L’entrée en vigueur du code général de la propriété des personnes publiques (CG3P) et la modification de la définition du domaine public avait pu faire naître un doute quant à la survie de cette théorie mais, dans un arrêt du 13 avril 2016 (n°391431), le Conseil d’Etat a eu l’occasion de juger que quand, postérieurement à l’entrée en vigueur du code général de la propriété des personnes publiques (CG3P), une personne publique a pris la décision d’affecter un bien qui lui appartient à un service public et que l’aménagement indispensable à l’exécution des missions de ce service public peut être regardé comme entrepris de façon certaine, eu égard à l’ensemble des circonstances de droit et de fait, telles que, notamment, les actes administratifs intervenus, les contrats conclus, les travaux engagés, ce bien doit être regardé comme une dépendance du domaine public.
Dans l’arrêt du 22 mai 2019, le Conseil d’Etat fait application de cette théorie pour confirmer la compétence du juge administratif pour connaitre d’une demande d’expulsion de locaux mis à disposition d’une crèche associative.
En l’espèce, par délibération du 5 avril 2018, la Commune avait décidé de créer un service public d’accueil de la petite enfance et d’affecter à ce service public, à compter du 2 août 2018, les locaux communaux mis à la disposition d’une association, qui disposait d’un titre pour les occuper jusqu’au 1er août 2018. Ces locaux, dans lesquels l’association exploitait une crèche et une halte-garderie, disposaient déjà des aménagements indispensables à l’activité de service public dont la création avait été décidée.

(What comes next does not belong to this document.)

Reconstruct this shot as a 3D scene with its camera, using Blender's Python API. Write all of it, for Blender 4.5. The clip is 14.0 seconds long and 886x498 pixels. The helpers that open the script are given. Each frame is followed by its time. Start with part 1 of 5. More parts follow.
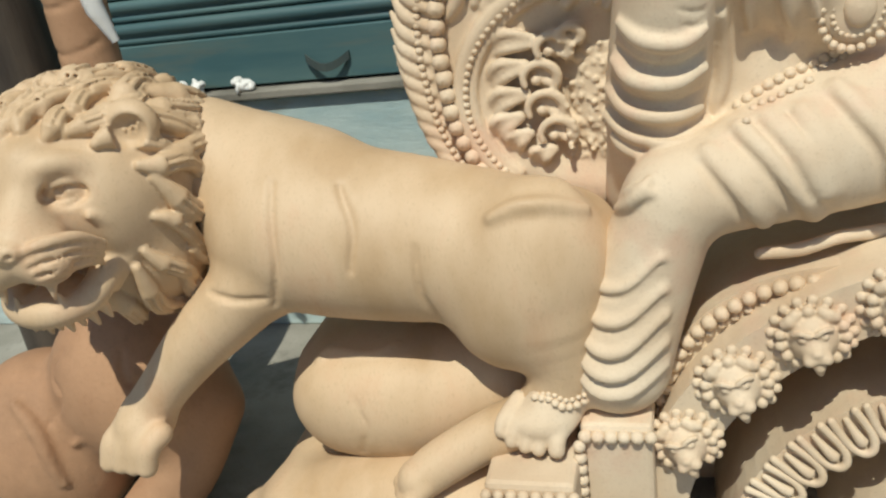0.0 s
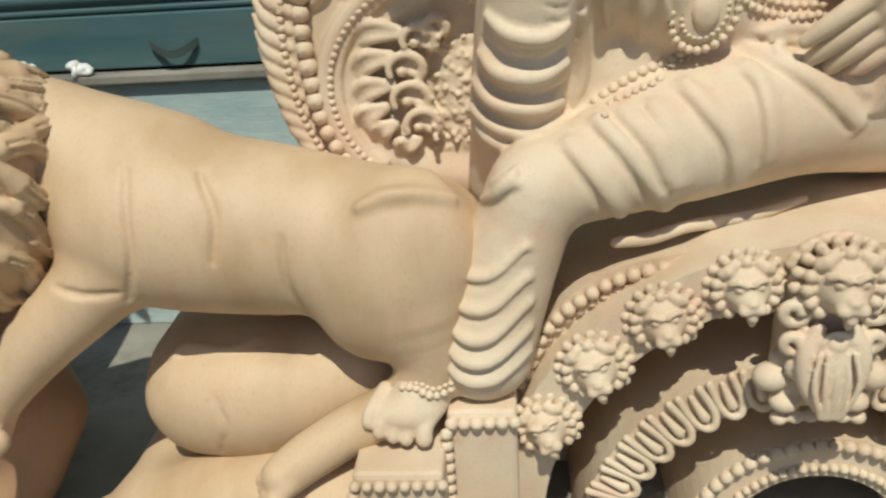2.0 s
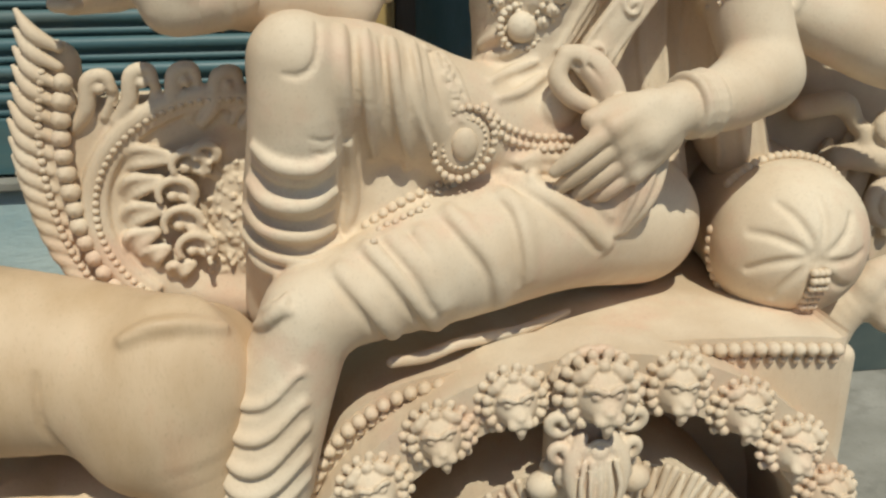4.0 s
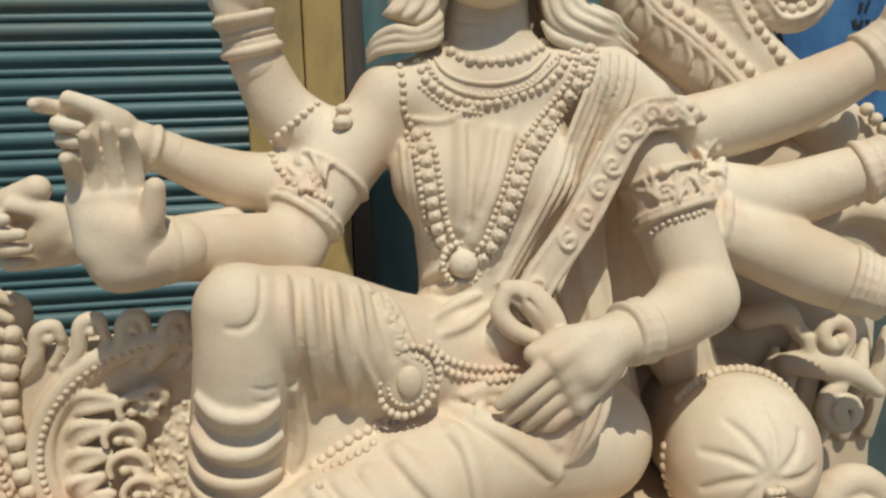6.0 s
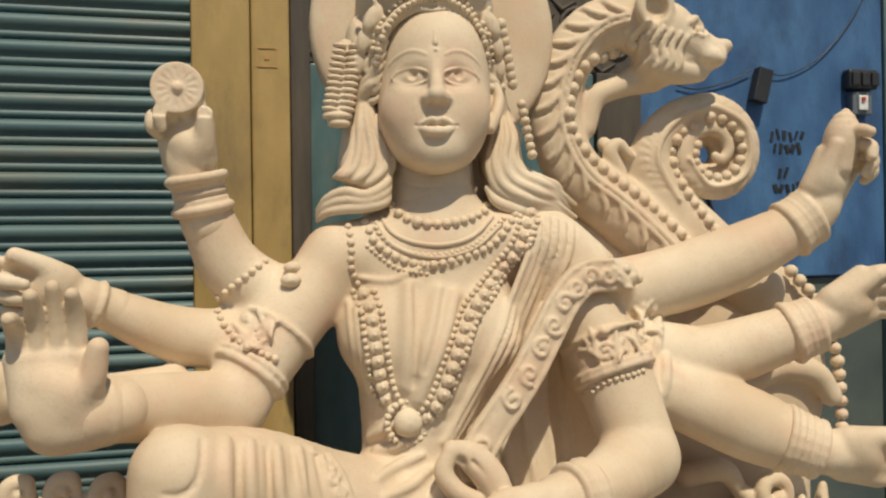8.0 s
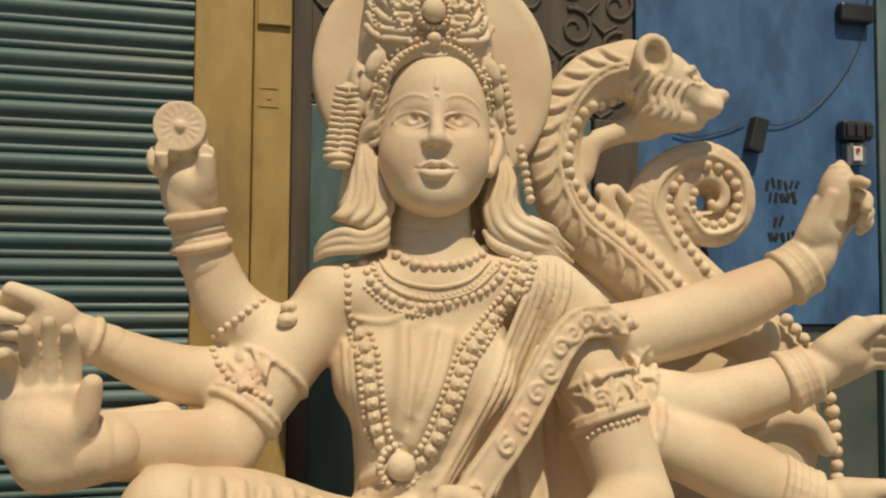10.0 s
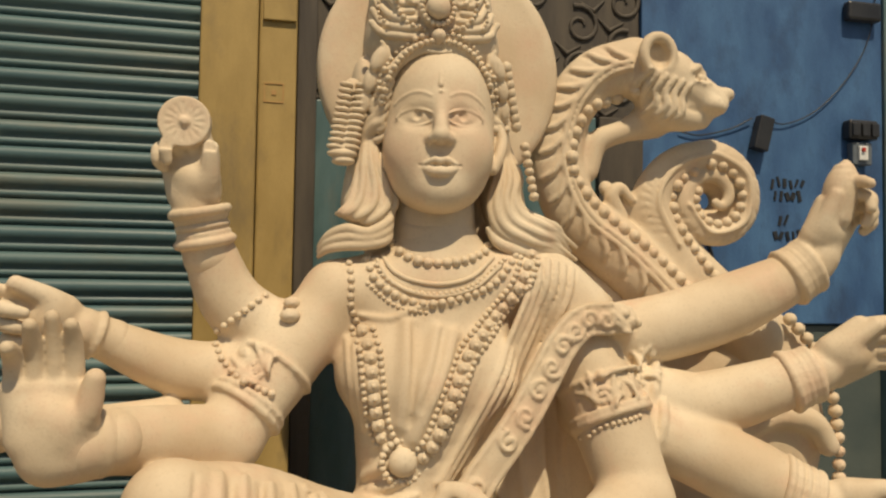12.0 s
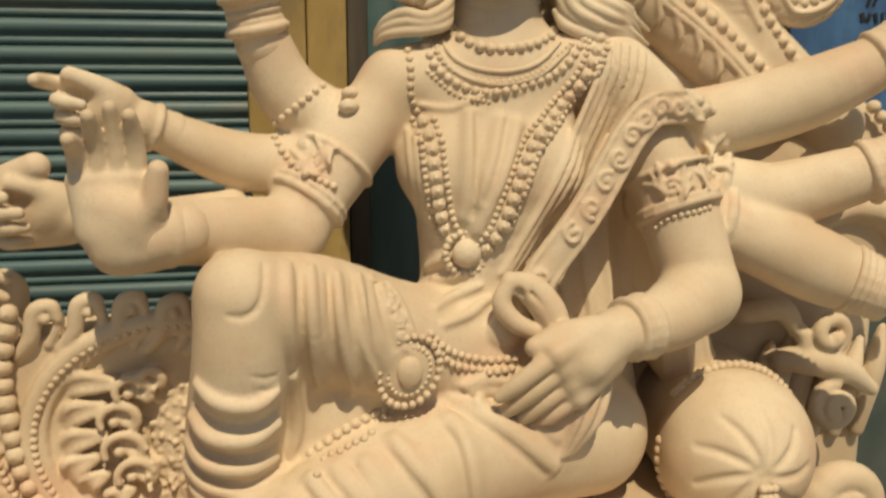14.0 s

Le Conseil en conclut que le juge des référés n’avait pas commis d’erreur de droit en retenant, eu égard à l’ensemble des circonstances de droit et de fait de l’espèce, que les locaux en cause pouvaient être regardés comme une dépendance du domaine public de la commune et que la demande de la commune tendant au prononcé d’une mesure d’expulsion de ces locaux n’échappait pas manifestement à la compétence de la juridiction administrative.